When a bill of complaint is filed for rescission of a contract, equity requires restoration of anything paid or received, the placing in statu quo. Where one seeks to rescind a contract without the aid of equity, and to recover at law, he must restore or tender back what he has received. The reason for this is "that by his own act he thus may have legal right and title to the money." Witte v. Hobolth, 224 Mich. 286. But here considerations affecting rescission do not apply. Nor was the plaintiff required to make any tender or restoration (if he had anything to tender or restore) because he did not need to acquire "legal right and title" to the money paid to defendants, for the reason that he had not parted with such right and title.

Where a horse was sold, paid for, and delivered on Sunday, the result was that the horse and the money were "respectively in the hands of a party not the owner." Brazee Case, supra. Each might recover his property by appropriate action, and this, there being no contract and no rescission, without tender back, without placing in statu quo.

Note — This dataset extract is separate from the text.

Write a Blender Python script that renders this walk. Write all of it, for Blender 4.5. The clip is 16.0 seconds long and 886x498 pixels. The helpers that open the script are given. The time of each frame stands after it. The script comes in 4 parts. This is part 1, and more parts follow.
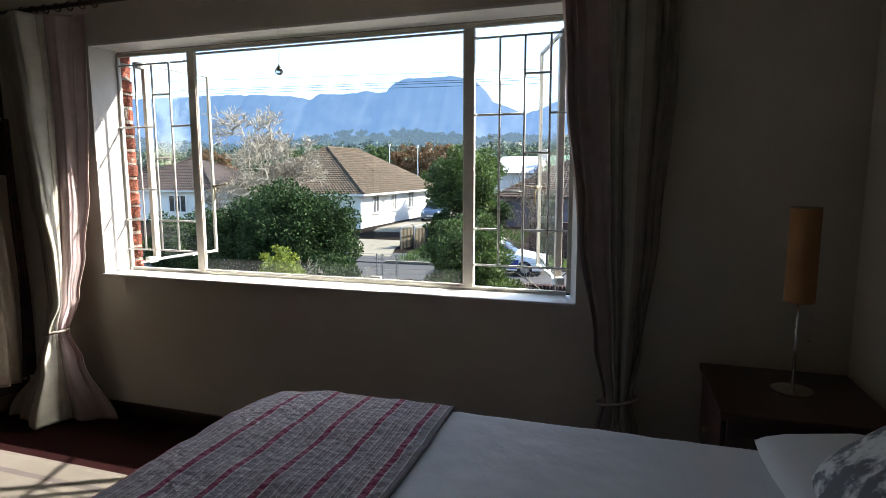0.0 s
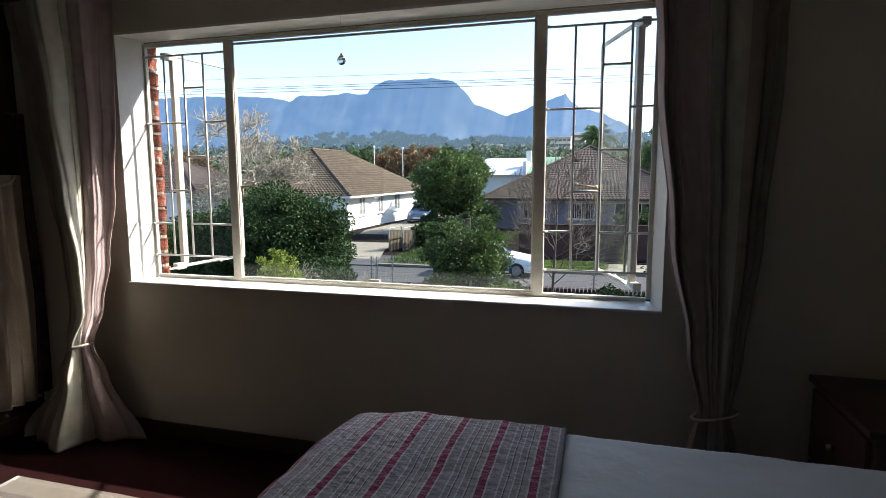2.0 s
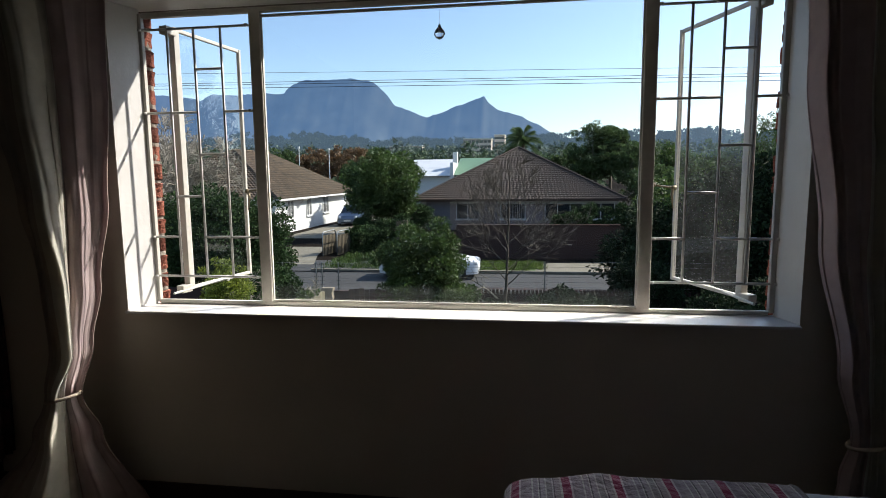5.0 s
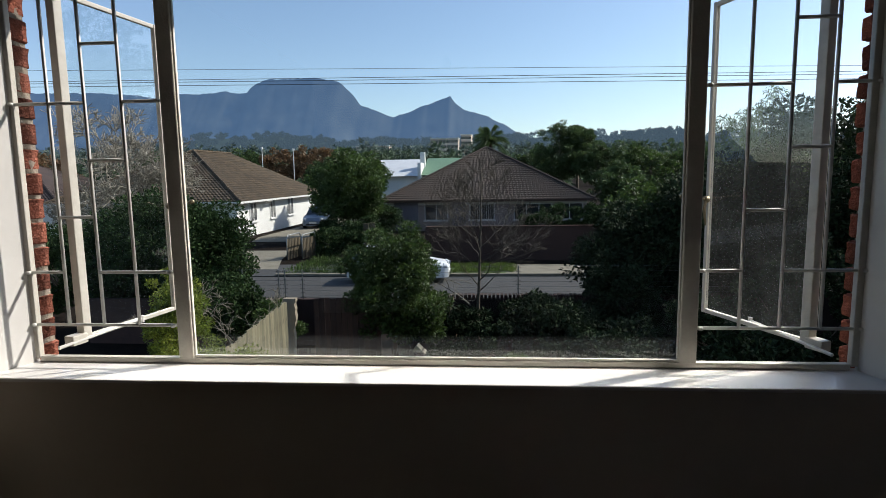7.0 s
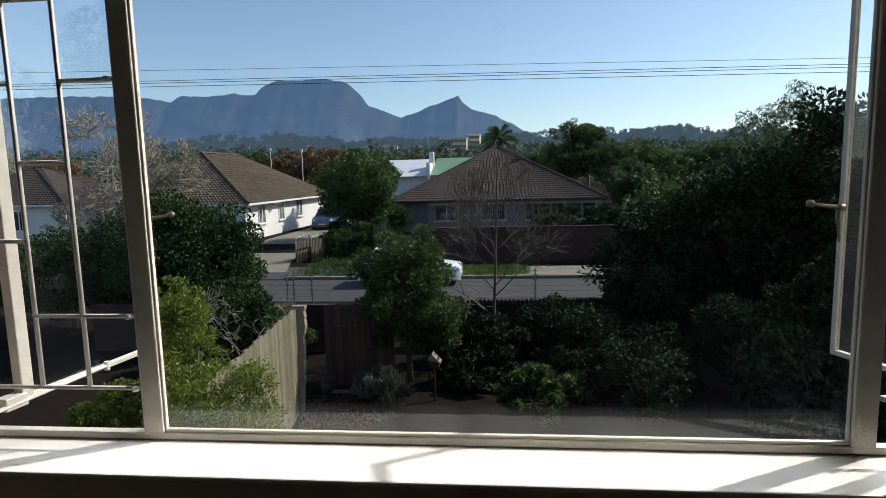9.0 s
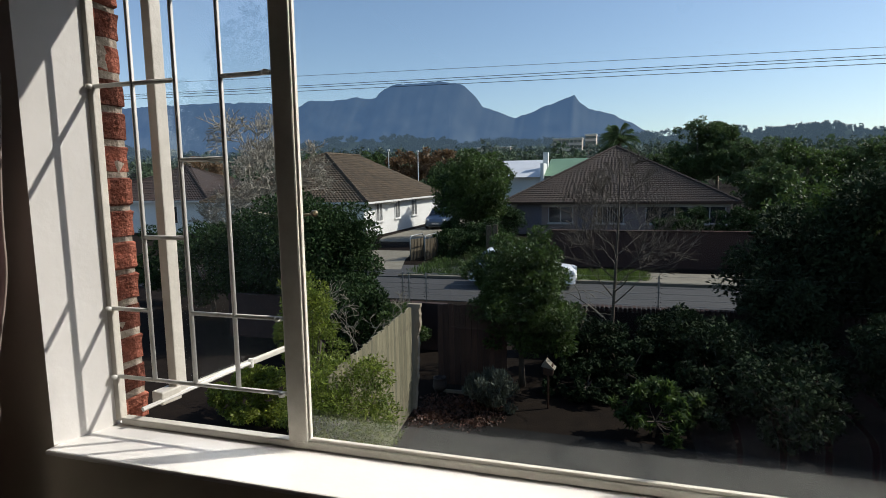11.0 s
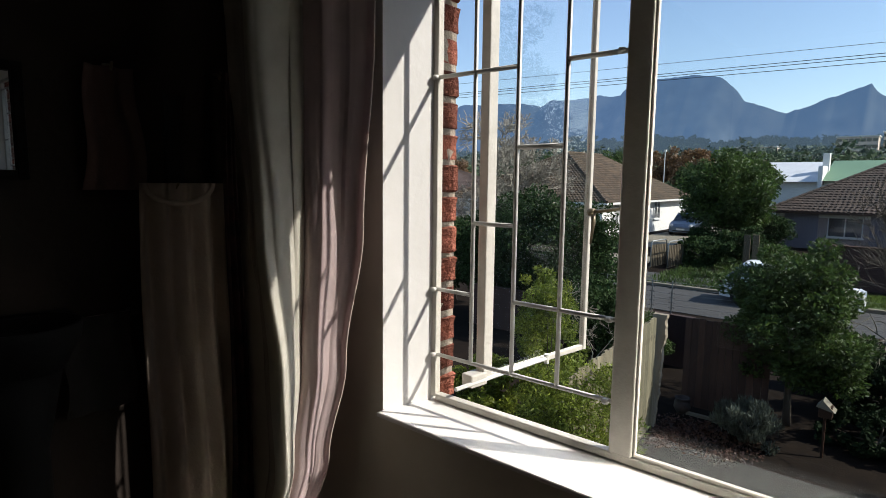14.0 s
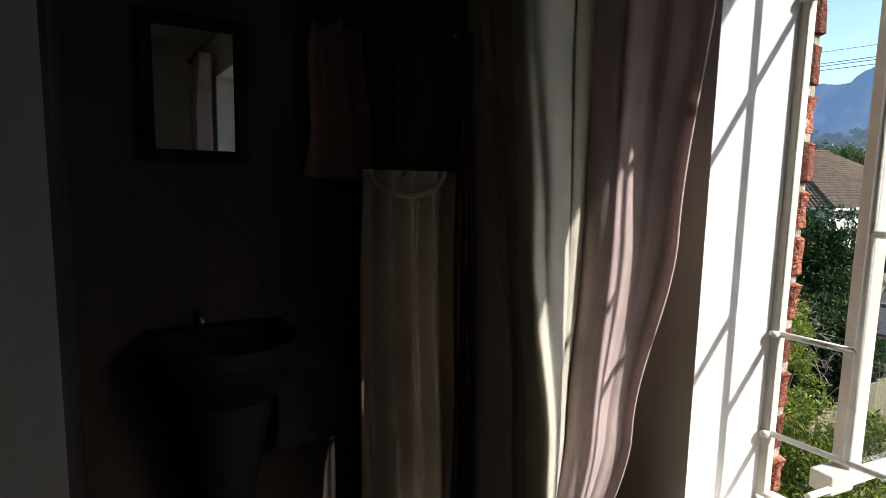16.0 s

Generally, one having a right of action may sue another without paying or offering to pay a counterclaim or demand, which the other may have. The same rule is applicable here. Plaintiff was not required to make any tender, or to place, or offer to place, defendants in statu quo before bringing his suit. If defendants had paid, directly or indirectly, anything to plaintiff, or if they had any counterclaim, demand, or right of action they might have asserted it in an appropriate manner. But they pleaded simply the general issue. So, Sunday contract being found, plaintiff was entitled to his verdict and judgment.

We think no prejudice resulted from admitting evidence *268 of fraud, and that the question itself is now unnecessary to decision.

Other questions presented have been considered. Nothing will be gained by discussing them. We find no reversible error.

Judgment affirmed.

BIRD, C.J., and SHARPE, SNOW, STEERE, FELLOWS, WIEST, and McDONALD, JJ., concurred.